‘NEVER AGAIN’ ON WARSAW GHETTO ANNIVERSARY

19 April 2013

Never Again The message of 'NEVER AGAIN' has been heard loud and clear through a series of events accompanying this week's 70th anniversary of the 1943 Warsaw Ghetto Uprising.

A number of violent incidents provoked by the extreme right preceded the anniversary. They included an attack by a group of far-right football hooligans chanting nationalist slogans on the Regional Women's Forum held in Gdynia on 13 April. On the same day, a stone commemorating the late Jacek Kuron, a leader of the Polish democracy movement and a friend of the 'NEVER AGAIN' Association, was daubed with neo-fascist symbols in Warsaw. On 15 April, racist attackers tried to set fire to a flat inhabited by a refugee family in Bialystok. In Wroclaw, the extreme-right party NOP (National Rebirth of Poland) has used Facebook to mobilize for a pogrom-style 'final solution' to a Roma settlement, announced for the day of Adolf Hitler's birthday (20 April).
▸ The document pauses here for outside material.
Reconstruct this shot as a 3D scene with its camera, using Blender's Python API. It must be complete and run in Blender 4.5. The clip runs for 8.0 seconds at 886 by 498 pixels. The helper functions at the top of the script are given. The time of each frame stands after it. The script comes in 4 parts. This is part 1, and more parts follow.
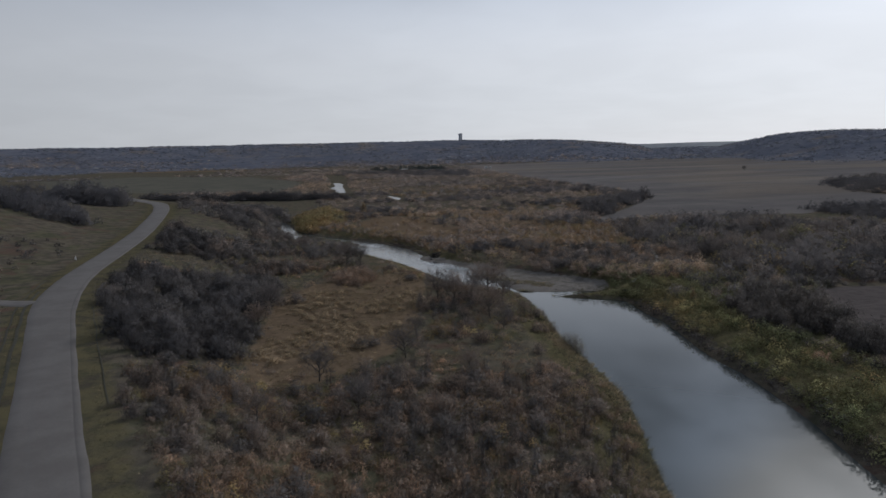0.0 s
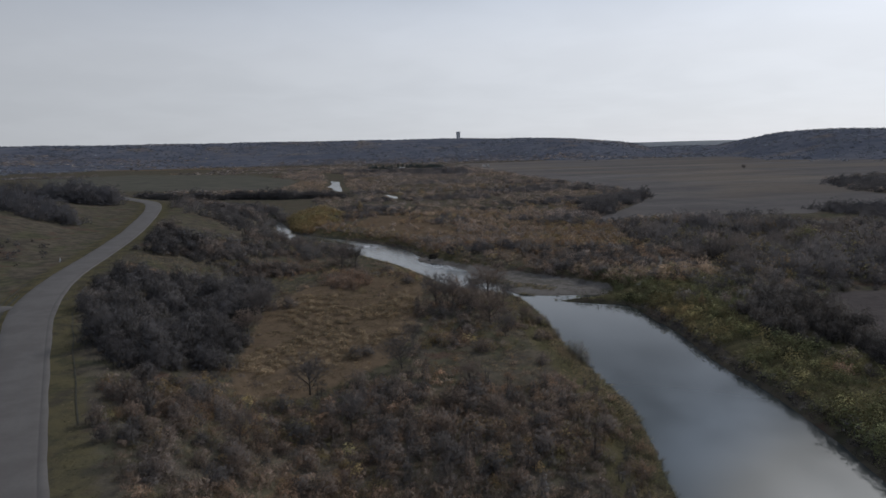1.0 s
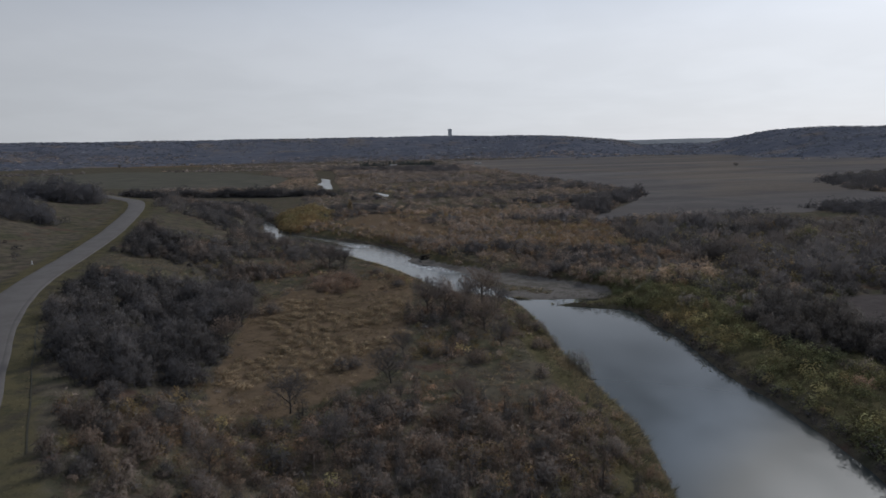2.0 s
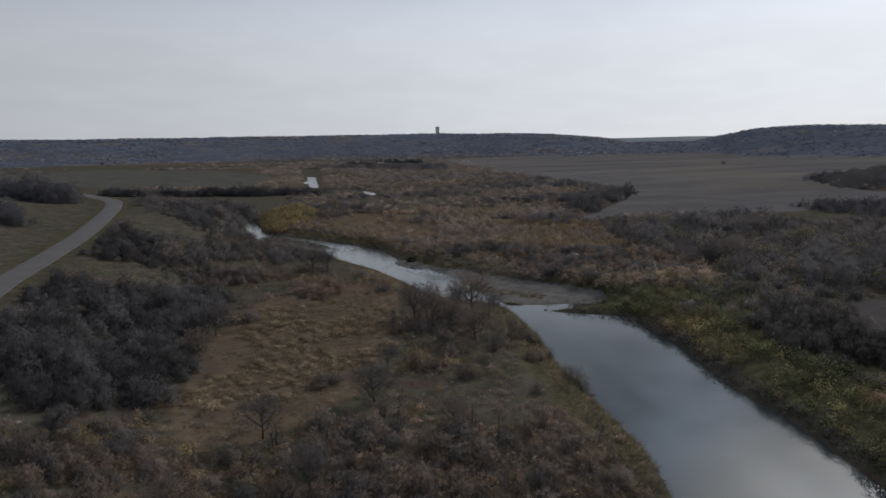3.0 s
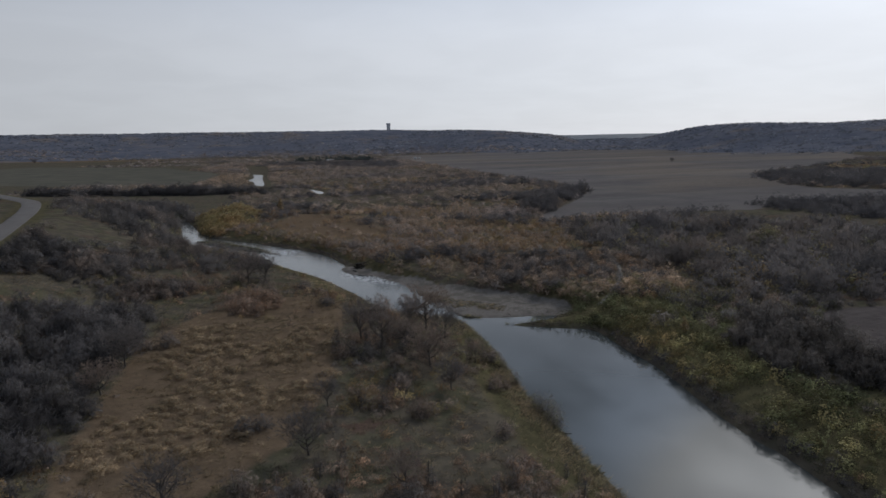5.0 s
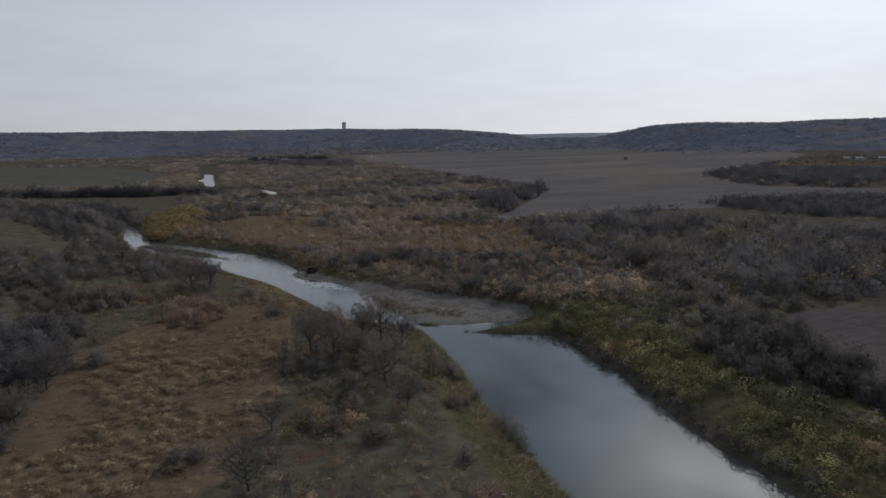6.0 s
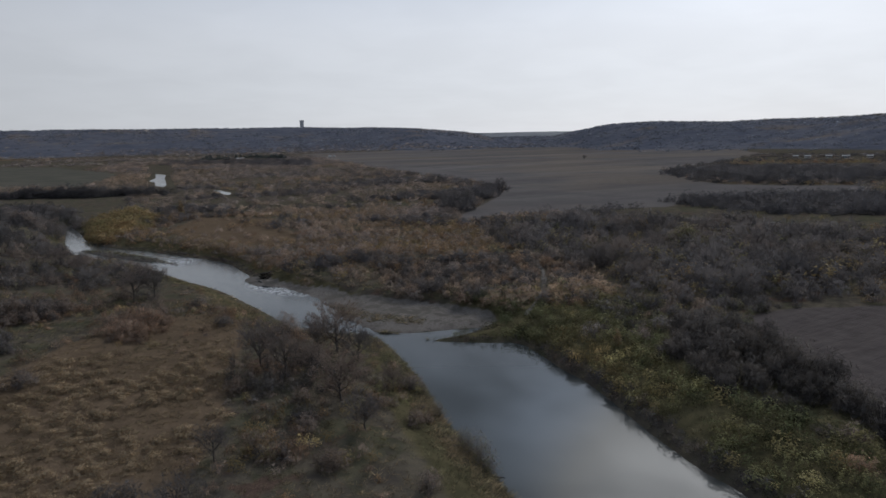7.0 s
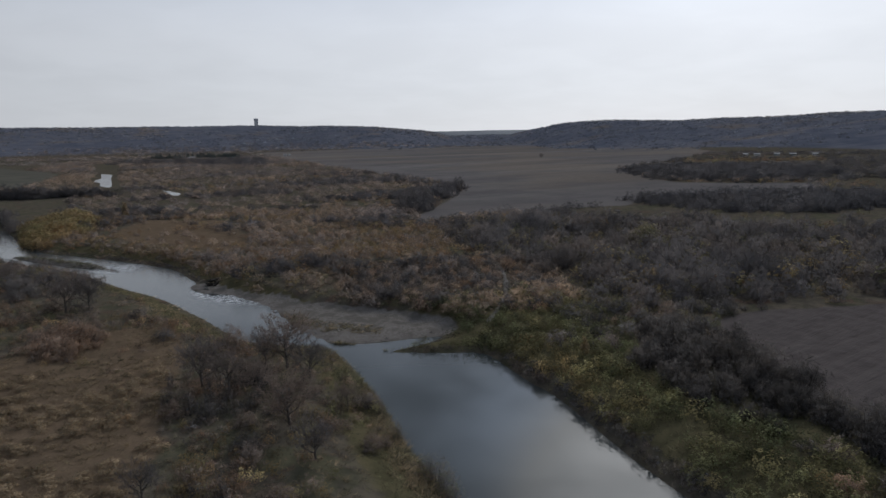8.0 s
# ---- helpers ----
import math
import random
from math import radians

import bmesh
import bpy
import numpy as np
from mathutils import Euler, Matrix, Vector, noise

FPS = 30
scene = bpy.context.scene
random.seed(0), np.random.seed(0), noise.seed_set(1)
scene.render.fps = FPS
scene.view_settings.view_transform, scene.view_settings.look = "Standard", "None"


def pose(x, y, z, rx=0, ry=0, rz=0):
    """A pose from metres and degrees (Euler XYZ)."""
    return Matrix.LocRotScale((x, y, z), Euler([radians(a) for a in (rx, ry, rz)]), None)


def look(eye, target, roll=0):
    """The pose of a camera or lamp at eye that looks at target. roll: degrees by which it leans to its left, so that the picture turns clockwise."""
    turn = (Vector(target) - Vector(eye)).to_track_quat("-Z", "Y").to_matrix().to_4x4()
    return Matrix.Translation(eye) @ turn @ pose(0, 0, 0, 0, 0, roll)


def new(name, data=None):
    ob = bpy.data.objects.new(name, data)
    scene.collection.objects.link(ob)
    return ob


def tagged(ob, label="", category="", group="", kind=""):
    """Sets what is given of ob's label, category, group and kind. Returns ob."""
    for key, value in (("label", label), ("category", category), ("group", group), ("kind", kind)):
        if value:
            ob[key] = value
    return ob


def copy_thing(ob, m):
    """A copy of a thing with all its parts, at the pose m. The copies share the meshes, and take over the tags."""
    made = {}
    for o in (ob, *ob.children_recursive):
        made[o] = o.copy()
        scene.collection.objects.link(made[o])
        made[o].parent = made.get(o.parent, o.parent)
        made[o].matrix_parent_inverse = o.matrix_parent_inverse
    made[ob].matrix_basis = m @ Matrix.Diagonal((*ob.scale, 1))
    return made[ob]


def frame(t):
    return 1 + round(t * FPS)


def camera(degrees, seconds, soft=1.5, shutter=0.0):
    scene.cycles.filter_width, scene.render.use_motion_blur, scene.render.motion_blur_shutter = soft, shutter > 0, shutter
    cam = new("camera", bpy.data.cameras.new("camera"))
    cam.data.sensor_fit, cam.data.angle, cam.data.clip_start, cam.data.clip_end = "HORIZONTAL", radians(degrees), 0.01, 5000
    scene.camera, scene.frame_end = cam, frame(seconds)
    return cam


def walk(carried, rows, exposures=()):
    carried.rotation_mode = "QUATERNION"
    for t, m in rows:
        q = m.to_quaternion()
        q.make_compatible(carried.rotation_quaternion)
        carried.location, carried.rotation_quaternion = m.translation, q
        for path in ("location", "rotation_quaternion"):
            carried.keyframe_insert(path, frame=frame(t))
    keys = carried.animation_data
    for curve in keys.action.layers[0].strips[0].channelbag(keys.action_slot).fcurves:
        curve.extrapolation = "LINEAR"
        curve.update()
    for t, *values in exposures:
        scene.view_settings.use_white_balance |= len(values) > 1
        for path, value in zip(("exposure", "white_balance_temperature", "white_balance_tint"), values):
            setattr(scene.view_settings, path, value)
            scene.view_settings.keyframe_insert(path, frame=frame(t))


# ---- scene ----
cam = camera(68.4, 8.0, soft=1.5)
PATH = [
    (0, (1.08, 0.13, 29.03), (-0.37, 99.16, 15.24), -1.41),
    (0.5, (0.98, 2.64, 29.08), (-0.52, 101.66, 15.17), -1.36),
    (1, (0.91, 5.45, 29.13), (-0.19, 104.45, 15.07), -1.32),
    (1.5, (0.84, 8.54, 29.18), (0.34, 107.52, 14.90), -1.28),
    (3, (0.87, 18.44, 29.32), (2.92, 117.31, 14.48), -1.19),
    (3.5, (0.95, 21.85, 29.37), (4.20, 120.66, 14.34), -1.17),
    (4, (1.15, 25.20, 29.41), (5.46, 123.94, 14.20), -1.15),
    (4.5, (1.36, 28.53, 29.45), (7.76, 127.14, 14.09), -1.13),
    (6, (2.57, 37.06, 29.57), (18.32, 134.55, 13.82), -1.12),
    (6.5, (3.10, 39.85, 29.61), (21.79, 136.79, 13.68), -1.13),
    (7, (3.68, 42.36, 29.64), (25.33, 138.66, 13.57), -1.14),
    (7.5, (4.38, 45.05, 29.68), (28.87, 140.63, 13.43), -1.15),
    (8, (5.17, 48.01, 29.71), (32.92, 142.67, 13.29), -1.17),
]
walk(cam, [(t, look(eye, target, roll)) for t, eye, target, roll in PATH], exposures=[(0.0, 0.0), (8.0, 0.0)])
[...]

Against this context, the 'NEVER AGAIN' Association has taken part in several timely initiatives against racism. On 16 April, 'NEVER AGAIN' members actively participated in the conference entitled 'The escalation of nationalist violence - the role of the state and civil society in counteracting'. Rafal Pankowski gave the keynote speech, while Jacek Purski participated in the NGO panel on hate crime. The event was co-organized by the Campaign Against Homophobia and Collegium Civitas and attended by a number of Poland's leading politicians and intellectuals.

Also on 18 April, a debate on the contemporary far-right with a keynote speech by 'NEVER AGAIN' was held at Warsaw University's Department of Journalism and Political Science on the initiative of the Res Humana group. Many other commemorative and awareness-raising events with the participation of 'NEVER AGAIN' took place during the week, too. Several rock bands aligned with the 'NEVER AGAIN' Association have been touring Poland under the 'Music Against Racism' banner.

In the context of the rise in far-right activity in the last weeks and months, the 'Brown Book 2011-2012' - a register of hate crimes edited by Marcin Kornak and Anna Tatar, published by the 'NEVER AGAIN' Association - has been continuously discussed by Polish public opinion. It documents more than 600 xenophobic incidents. Robert Biedron, one of Poland's best known MPs, has filed a formal parliamentary interpellation to Prime Minister Donald Tusk asking the government what conclusions it drew from the 'Brown Book' and urging it to act upon the evidence published by 'NEVER AGAIN'.

The ‘NEVER AGAIN’ Association is an independent educational, monitoring organization established in Poland in 1996. In 2009, in cooperation with UEFA and the FARE network ‘NEVER AGAIN’ set up the East Europe Monitoring Centre documenting racism and xenophobia across the region. In 2012, it implemented the 'Respect Diversity – Football Unites' social responsibility project accompanying the European Football Championships in Poland and Ukraine.